— begin —
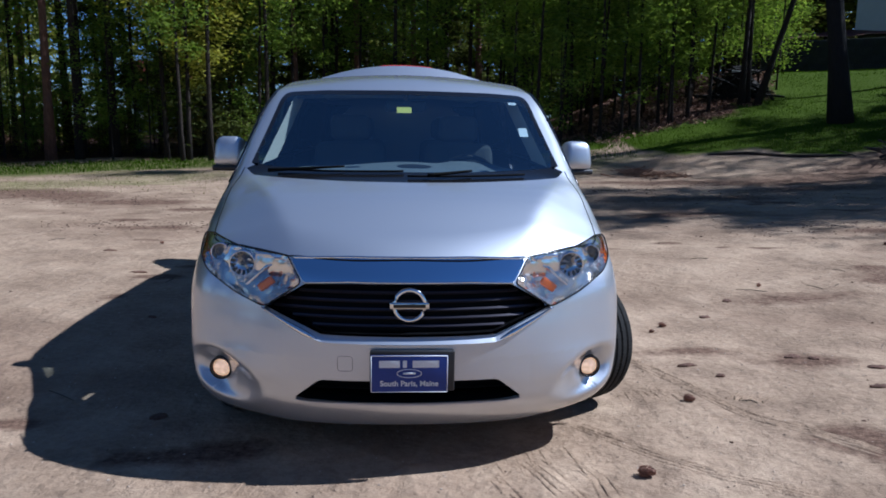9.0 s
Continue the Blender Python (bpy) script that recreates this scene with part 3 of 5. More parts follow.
def plant(model, b, far, size=1.0, turn=None, tilt=(0, 0)):
    far = far + float(wood_shift(b)) * (far < 60)
    x, y = polar(b, far)
    ob = copy_thing(model, pose(x, y, float(ground_z(x, y)) - 0.05, tilt[0], tilt[1], place_rng.uniform(0, 360) if turn is None else turn))
    ob.scale = (size, size, size)
    return ob


PINES = [tree(11, "pine_tree", "tall white pine with reddish bark at the wood's edge", 17, 0.15, PINEBARK, LEAF_PINE, 0.34, 2.6, 24, 2200, 0.18, shape="high"),
         tree(12, "pine_tree", "tall dark pine with bare lower trunk", 19, 0.135, BARK, LEAF_PINE, 0.40, 2.8, 24, 2200, 0.18, shape="high")]
MAPLES = [tree(21, "maple_tree", "slender maple in fresh spring leaf", 11, 0.085, BARK, LEAF_SPRING, 0.42, 2.3, 28, 1700, 0.13, lean=(0.03, 0.01)),
          tree(22, "maple_tree", "thin young hardwood in light green leaf", 9, 0.06, BARK, LEAF_SPRING, 0.40, 2.0, 24, 1500, 0.12, lean=(-0.03, 0.02)),
          tree(23, "oak_tree", "dark trunked hardwood with sparse spring leaf", 14, 0.095, BARK, LEAF_SPRING, 0.45, 3.0, 28, 2000, 0.14)]
FIRS = [tree(31, "hemlock_tree", "dense dark hemlock with branches to the ground", 13, 0.2, BARK, LEAF_DARK, 0.03, 3.4, 60, 4800, 0.2, shape="cone", droop=0.25),
        tree(32, "spruce_tree", "dark shaded spruce with drooping branches", 11, 0.17, BARK, LEAF_DARK, 0.03, 2.9, 56, 4500, 0.19, shape="cone", droop=0.3)]
NEARFIRS = [tree(33, "hemlock_tree", "dense dark hemlock beside the lawn", 13, 0.2, BARK, LEAF_DARK, 0.03, 3.3, 80, 9000, 0.145, shape="cone", droop=0.25, narrow=0.2),
            tree(34, "spruce_tree", "dark spruce with drooping branches beside the lawn", 11, 0.17, BARK, LEAF_DARK, 0.03, 2.9, 76, 8500, 0.14, shape="cone", droop=0.3, narrow=0.2)]
GOLD = tree(41, "birch_tree", "young birch in yellow spring leaf", 9.5, 0.06, BARK, LEAF_YELLOW, 0.28, 1.9, 30, 3000, 0.11)
SAPLINGS = [tree(43, "young_maple", "thin young maple in bright green leaf", 6.5, 0.032, BARK, LEAF_SPRING, 0.22, 1.5, 26, 800, 0.11, lean=(0.02, 0.0)),
            tree(44, "young_maple", "thin sapling with bright green leaf on the slope", 5.2, 0.026, BARK, LEAF_SPRING, 0.18, 1.3, 22, 650, 0.10, lean=(-0.02, 0.02))]
SHRUBS = [tree(51, "shrub", "low leafy shrub at the wood's edge", 1.7, 0.02, BARK, LEAF_SHRUB, 0.1, 0.8, 14, 520, 0.075),
          tree(52, "sapling", "small bright green sapling", 2.8, 0.02, BARK, LEAF_SPRING, 0.2, 0.8, 16, 620, 0.085)]


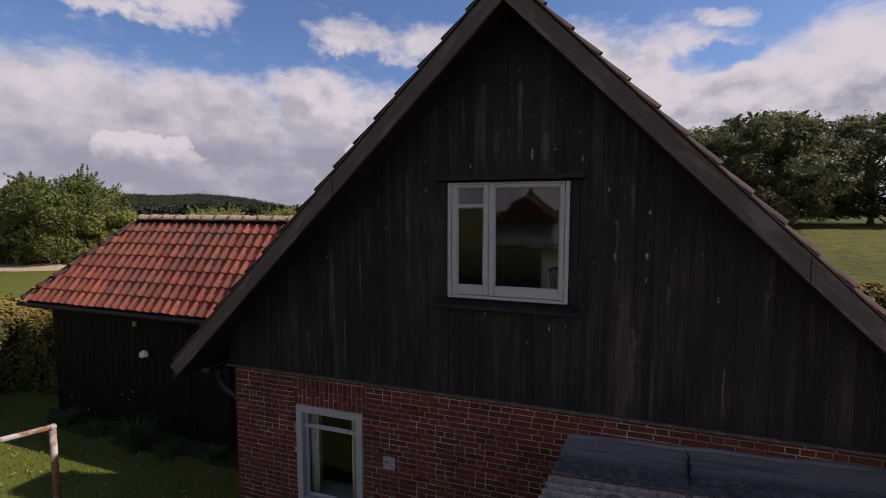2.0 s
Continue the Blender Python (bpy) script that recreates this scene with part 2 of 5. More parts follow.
def barge_wood(nt, p):
    xyz = nt.add("ShaderNodeSeparateXYZ", ins={0: p})
    up = nt.math("ADD", xyz.outputs[0], xyz.outputs[2])
    down = nt.math("SUBTRACT", xyz.outputs[0], xyz.outputs[2])
    side = nt.math("GREATER_THAN", xyz.outputs[0], 0.0)
    along = nt.add("ShaderNodeMix", ins={0: side, 2: up, 3: down}).outputs[0]
    across = nt.add("ShaderNodeMix", ins={0: side, 2: down, 3: up}).outputs[0]
    lie = nt.add("ShaderNodeCombineXYZ", ins={0: along, 1: xyz.outputs[1], 2: across}).outputs[0]
    grain = nt.noise(nt.vec("MULTIPLY", lie, (1.6, 60, 55)), 1.0, 5.0, 0.6)
    wear = nt.noise(nt.vec("MULTIPLY", lie, (2.0, 6, 9)), 1.0, 5.0, 0.65)
    base = nt.mix(grain, (0.038, 0.031, 0.0275), (0.108, 0.088, 0.077))
    return nt.mix(nt.ramp(wear, 0.47, 0.68, 0, 0.6), base, (0.165, 0.138, 0.120)), grain


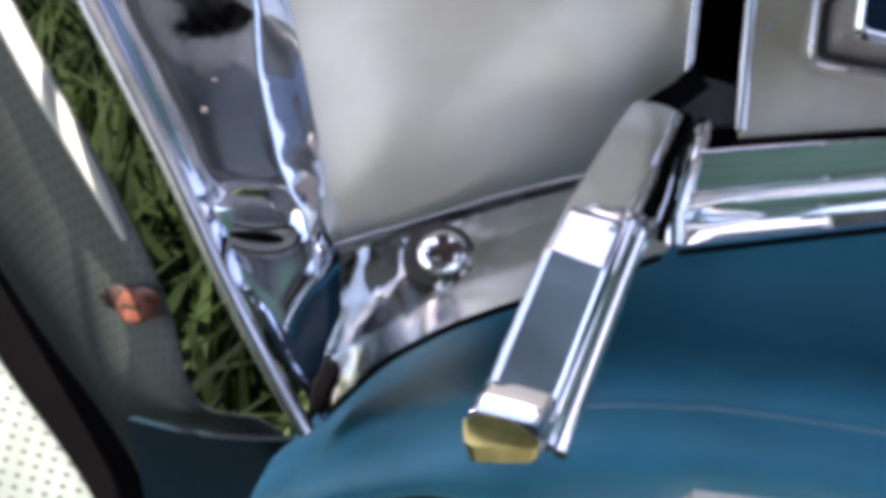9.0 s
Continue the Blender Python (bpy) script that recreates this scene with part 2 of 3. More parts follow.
— end —
• TO BE DONE
Copy out each record shown above without alteration, skipping any picture.

• EXERCISE RESPONSE
9.0 s
Continue the Blender Python (bpy) script that recreates this scene with part 3 of 5. More parts follow.
def plant(model, b, far, size=1.0, turn=None, tilt=(0, 0)):
    far = far + float(wood_shift(b)) * (far < 60)
    x, y = polar(b, far)
    ob = copy_thing(model, pose(x, y, float(ground_z(x, y)) - 0.05, tilt[0], tilt[1], place_rng.uniform(0, 360) if turn is None else turn))
    ob.scale = (size, size, size)
    return ob


PINES = [tree(11, "pine_tree", "tall white pine with reddish bark at the wood's edge", 17, 0.15, PINEBARK, LEAF_PINE, 0.34, 2.6, 24, 2200, 0.18, shape="high"),
         tree(12, "pine_tree", "tall dark pine with bare lower trunk", 19, 0.135, BARK, LEAF_PINE, 0.40, 2.8, 24, 2200, 0.18, shape="high")]
MAPLES = [tree(21, "maple_tree", "slender maple in fresh spring leaf", 11, 0.085, BARK, LEAF_SPRING, 0.42, 2.3, 28, 1700, 0.13, lean=(0.03, 0.01)),
          tree(22, "maple_tree", "thin young hardwood in light green leaf", 9, 0.06, BARK, LEAF_SPRING, 0.40, 2.0, 24, 1500, 0.12, lean=(-0.03, 0.02)),
          tree(23, "oak_tree", "dark trunked hardwood with sparse spring leaf", 14, 0.095, BARK, LEAF_SPRING, 0.45, 3.0, 28, 2000, 0.14)]
FIRS = [tree(31, "hemlock_tree", "dense dark hemlock with branches to the ground", 13, 0.2, BARK, LEAF_DARK, 0.03, 3.4, 60, 4800, 0.2, shape="cone", droop=0.25),
        tree(32, "spruce_tree", "dark shaded spruce with drooping branches", 11, 0.17, BARK, LEAF_DARK, 0.03, 2.9, 56, 4500, 0.19, shape="cone", droop=0.3)]
NEARFIRS = [tree(33, "hemlock_tree", "dense dark hemlock beside the lawn", 13, 0.2, BARK, LEAF_DARK, 0.03, 3.3, 80, 9000, 0.145, shape="cone", droop=0.25, narrow=0.2),
            tree(34, "spruce_tree", "dark spruce with drooping branches beside the lawn", 11, 0.17, BARK, LEAF_DARK, 0.03, 2.9, 76, 8500, 0.14, shape="cone", droop=0.3, narrow=0.2)]
GOLD = tree(41, "birch_tree", "young birch in yellow spring leaf", 9.5, 0.06, BARK, LEAF_YELLOW, 0.28, 1.9, 30, 3000, 0.11)
SAPLINGS = [tree(43, "young_maple", "thin young maple in bright green leaf", 6.5, 0.032, BARK, LEAF_SPRING, 0.22, 1.5, 26, 800, 0.11, lean=(0.02, 0.0)),
            tree(44, "young_maple", "thin sapling with bright green leaf on the slope", 5.2, 0.026, BARK, LEAF_SPRING, 0.18, 1.3, 22, 650, 0.10, lean=(-0.02, 0.02))]
SHRUBS = [tree(51, "shrub", "low leafy shrub at the wood's edge", 1.7, 0.02, BARK, LEAF_SHRUB, 0.1, 0.8, 14, 520, 0.075),
          tree(52, "sapling", "small bright green sapling", 2.8, 0.02, BARK, LEAF_SPRING, 0.2, 0.8, 16, 620, 0.085)]


2.0 s
Continue the Blender Python (bpy) script that recreates this scene with part 2 of 5. More parts follow.
def barge_wood(nt, p):
    xyz = nt.add("ShaderNodeSeparateXYZ", ins={0: p})
    up = nt.math("ADD", xyz.outputs[0], xyz.outputs[2])
    down = nt.math("SUBTRACT", xyz.outputs[0], xyz.outputs[2])
    side = nt.math("GREATER_THAN", xyz.outputs[0], 0.0)
    along = nt.add("ShaderNodeMix", ins={0: side, 2: up, 3: down}).outputs[0]
    across = nt.add("ShaderNodeMix", ins={0: side, 2: down, 3: up}).outputs[0]
    lie = nt.add("ShaderNodeCombineXYZ", ins={0: along, 1: xyz.outputs[1], 2: across}).outputs[0]
    grain = nt.noise(nt.vec("MULTIPLY", lie, (1.6, 60, 55)), 1.0, 5.0, 0.6)
    wear = nt.noise(nt.vec("MULTIPLY", lie, (2.0, 6, 9)), 1.0, 5.0, 0.65)
    base = nt.mix(grain, (0.038, 0.031, 0.0275), (0.108, 0.088, 0.077))
    return nt.mix(nt.ramp(wear, 0.47, 0.68, 0, 0.6), base, (0.165, 0.138, 0.120)), grain


9.0 s
Continue the Blender Python (bpy) script that recreates this scene with part 2 of 3. More parts follow.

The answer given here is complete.